---------- Given data ----------
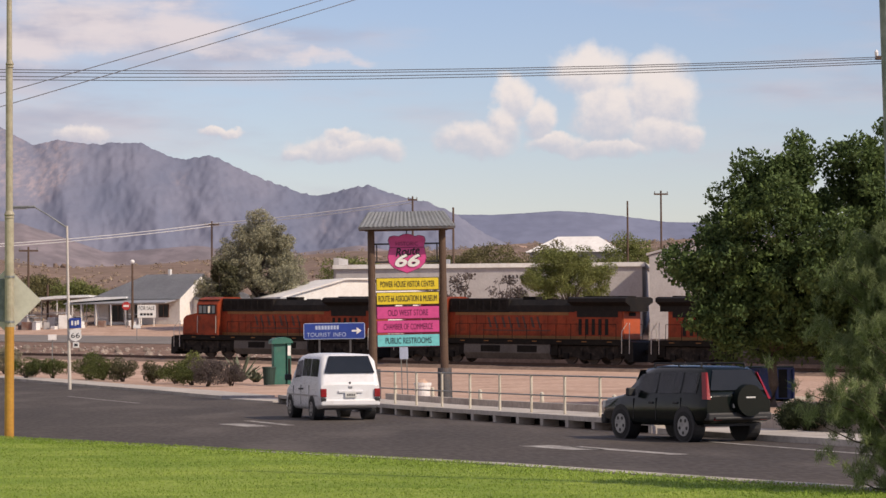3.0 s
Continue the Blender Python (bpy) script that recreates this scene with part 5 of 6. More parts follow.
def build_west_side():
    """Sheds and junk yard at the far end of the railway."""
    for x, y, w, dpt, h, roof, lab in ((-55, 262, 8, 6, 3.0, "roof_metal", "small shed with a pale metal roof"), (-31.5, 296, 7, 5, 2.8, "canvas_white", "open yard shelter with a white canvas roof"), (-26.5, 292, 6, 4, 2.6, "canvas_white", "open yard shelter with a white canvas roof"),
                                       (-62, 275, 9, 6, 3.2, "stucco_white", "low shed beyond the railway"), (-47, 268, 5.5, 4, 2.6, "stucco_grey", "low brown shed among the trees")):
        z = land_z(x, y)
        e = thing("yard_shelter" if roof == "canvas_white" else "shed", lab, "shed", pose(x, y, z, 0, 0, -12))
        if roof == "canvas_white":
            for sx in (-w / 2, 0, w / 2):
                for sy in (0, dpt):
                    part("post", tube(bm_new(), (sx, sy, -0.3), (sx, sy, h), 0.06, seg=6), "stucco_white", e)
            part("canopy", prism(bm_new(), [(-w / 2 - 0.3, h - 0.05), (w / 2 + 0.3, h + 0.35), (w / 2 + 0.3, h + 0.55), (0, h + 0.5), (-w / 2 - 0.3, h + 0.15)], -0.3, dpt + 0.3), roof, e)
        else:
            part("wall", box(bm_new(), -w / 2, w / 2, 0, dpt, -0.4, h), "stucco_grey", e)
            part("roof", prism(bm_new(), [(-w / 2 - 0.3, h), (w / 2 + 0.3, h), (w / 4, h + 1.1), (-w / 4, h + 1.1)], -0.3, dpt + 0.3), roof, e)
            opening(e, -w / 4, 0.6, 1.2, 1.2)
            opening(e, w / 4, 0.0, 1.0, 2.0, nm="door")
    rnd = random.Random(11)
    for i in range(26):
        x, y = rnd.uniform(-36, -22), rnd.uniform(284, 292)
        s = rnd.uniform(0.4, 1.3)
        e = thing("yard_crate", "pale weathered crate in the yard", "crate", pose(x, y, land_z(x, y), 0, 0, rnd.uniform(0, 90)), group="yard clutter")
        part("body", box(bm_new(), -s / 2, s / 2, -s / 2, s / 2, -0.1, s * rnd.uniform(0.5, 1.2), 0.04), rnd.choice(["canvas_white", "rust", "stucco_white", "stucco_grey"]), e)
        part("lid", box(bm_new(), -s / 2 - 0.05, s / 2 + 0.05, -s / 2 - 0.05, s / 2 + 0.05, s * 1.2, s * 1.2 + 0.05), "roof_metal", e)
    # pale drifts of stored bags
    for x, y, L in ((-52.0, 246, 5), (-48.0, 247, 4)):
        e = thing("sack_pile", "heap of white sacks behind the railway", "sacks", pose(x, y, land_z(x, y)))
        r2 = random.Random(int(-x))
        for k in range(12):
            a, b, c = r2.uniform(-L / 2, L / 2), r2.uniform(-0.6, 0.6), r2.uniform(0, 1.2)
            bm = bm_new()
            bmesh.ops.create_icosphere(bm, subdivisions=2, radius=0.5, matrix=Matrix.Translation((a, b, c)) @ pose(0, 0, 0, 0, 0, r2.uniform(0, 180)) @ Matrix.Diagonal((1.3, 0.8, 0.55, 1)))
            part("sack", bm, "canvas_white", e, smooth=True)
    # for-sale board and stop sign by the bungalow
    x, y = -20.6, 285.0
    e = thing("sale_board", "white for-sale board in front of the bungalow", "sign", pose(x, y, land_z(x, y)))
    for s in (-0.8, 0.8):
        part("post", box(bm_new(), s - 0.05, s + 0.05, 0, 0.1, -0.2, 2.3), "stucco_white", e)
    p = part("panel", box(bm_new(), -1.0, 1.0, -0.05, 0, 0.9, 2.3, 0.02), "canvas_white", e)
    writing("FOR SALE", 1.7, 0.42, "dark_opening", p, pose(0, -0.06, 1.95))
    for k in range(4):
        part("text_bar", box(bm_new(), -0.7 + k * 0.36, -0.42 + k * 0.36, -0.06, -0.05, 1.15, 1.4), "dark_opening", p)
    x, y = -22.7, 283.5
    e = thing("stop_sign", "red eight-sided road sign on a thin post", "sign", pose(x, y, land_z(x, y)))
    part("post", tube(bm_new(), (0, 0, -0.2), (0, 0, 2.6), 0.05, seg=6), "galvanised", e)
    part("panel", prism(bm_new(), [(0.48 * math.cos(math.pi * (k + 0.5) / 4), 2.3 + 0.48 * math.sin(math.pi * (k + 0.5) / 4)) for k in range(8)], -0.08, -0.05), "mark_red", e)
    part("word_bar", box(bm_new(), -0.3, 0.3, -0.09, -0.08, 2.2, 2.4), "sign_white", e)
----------
**Task prompt**
Return the listing above in full and without alteration, excluding its pictures.

**Exercise output**
3.0 s
Continue the Blender Python (bpy) script that recreates this scene with part 5 of 6. More parts follow.
def build_west_side():
    """Sheds and junk yard at the far end of the railway."""
    for x, y, w, dpt, h, roof, lab in ((-55, 262, 8, 6, 3.0, "roof_metal", "small shed with a pale metal roof"), (-31.5, 296, 7, 5, 2.8, "canvas_white", "open yard shelter with a white canvas roof"), (-26.5, 292, 6, 4, 2.6, "canvas_white", "open yard shelter with a white canvas roof"),
                                       (-62, 275, 9, 6, 3.2, "stucco_white", "low shed beyond the railway"), (-47, 268, 5.5, 4, 2.6, "stucco_grey", "low brown shed among the trees")):
        z = land_z(x, y)
        e = thing("yard_shelter" if roof == "canvas_white" else "shed", lab, "shed", pose(x, y, z, 0, 0, -12))
        if roof == "canvas_white":
            for sx in (-w / 2, 0, w / 2):
                for sy in (0, dpt):
                    part("post", tube(bm_new(), (sx, sy, -0.3), (sx, sy, h), 0.06, seg=6), "stucco_white", e)
            part("canopy", prism(bm_new(), [(-w / 2 - 0.3, h - 0.05), (w / 2 + 0.3, h + 0.35), (w / 2 + 0.3, h + 0.55), (0, h + 0.5), (-w / 2 - 0.3, h + 0.15)], -0.3, dpt + 0.3), roof, e)
        else:
            part("wall", box(bm_new(), -w / 2, w / 2, 0, dpt, -0.4, h), "stucco_grey", e)
            part("roof", prism(bm_new(), [(-w / 2 - 0.3, h), (w / 2 + 0.3, h), (w / 4, h + 1.1), (-w / 4, h + 1.1)], -0.3, dpt + 0.3), roof, e)
            opening(e, -w / 4, 0.6, 1.2, 1.2)
            opening(e, w / 4, 0.0, 1.0, 2.0, nm="door")
    rnd = random.Random(11)
    for i in range(26):
        x, y = rnd.uniform(-36, -22), rnd.uniform(284, 292)
        s = rnd.uniform(0.4, 1.3)
        e = thing("yard_crate", "pale weathered crate in the yard", "crate", pose(x, y, land_z(x, y), 0, 0, rnd.uniform(0, 90)), group="yard clutter")
        part("body", box(bm_new(), -s / 2, s / 2, -s / 2, s / 2, -0.1, s * rnd.uniform(0.5, 1.2), 0.04), rnd.choice(["canvas_white", "rust", "stucco_white", "stucco_grey"]), e)
        part("lid", box(bm_new(), -s / 2 - 0.05, s / 2 + 0.05, -s / 2 - 0.05, s / 2 + 0.05, s * 1.2, s * 1.2 + 0.05), "roof_metal", e)
    # pale drifts of stored bags
    for x, y, L in ((-52.0, 246, 5), (-48.0, 247, 4)):
        e = thing("sack_pile", "heap of white sacks behind the railway", "sacks", pose(x, y, land_z(x, y)))
        r2 = random.Random(int(-x))
        for k in range(12):
            a, b, c = r2.uniform(-L / 2, L / 2), r2.uniform(-0.6, 0.6), r2.uniform(0, 1.2)
            bm = bm_new()
            bmesh.ops.create_icosphere(bm, subdivisions=2, radius=0.5, matrix=Matrix.Translation((a, b, c)) @ pose(0, 0, 0, 0, 0, r2.uniform(0, 180)) @ Matrix.Diagonal((1.3, 0.8, 0.55, 1)))
            part("sack", bm, "canvas_white", e, smooth=True)
    # for-sale board and stop sign by the bungalow
    x, y = -20.6, 285.0
    e = thing("sale_board", "white for-sale board in front of the bungalow", "sign", pose(x, y, land_z(x, y)))
    for s in (-0.8, 0.8):
        part("post", box(bm_new(), s - 0.05, s + 0.05, 0, 0.1, -0.2, 2.3), "stucco_white", e)
    p = part("panel", box(bm_new(), -1.0, 1.0, -0.05, 0, 0.9, 2.3, 0.02), "canvas_white", e)
    writing("FOR SALE", 1.7, 0.42, "dark_opening", p, pose(0, -0.06, 1.95))
    for k in range(4):
        part("text_bar", box(bm_new(), -0.7 + k * 0.36, -0.42 + k * 0.36, -0.06, -0.05, 1.15, 1.4), "dark_opening", p)
    x, y = -22.7, 283.5
    e = thing("stop_sign", "red eight-sided road sign on a thin post", "sign", pose(x, y, land_z(x, y)))
    part("post", tube(bm_new(), (0, 0, -0.2), (0, 0, 2.6), 0.05, seg=6), "galvanised", e)
    part("panel", prism(bm_new(), [(0.48 * math.cos(math.pi * (k + 0.5) / 4), 2.3 + 0.48 * math.sin(math.pi * (k + 0.5) / 4)) for k in range(8)], -0.08, -0.05), "mark_red", e)
    part("word_bar", box(bm_new(), -0.3, 0.3, -0.09, -0.08, 2.2, 2.4), "sign_white", e)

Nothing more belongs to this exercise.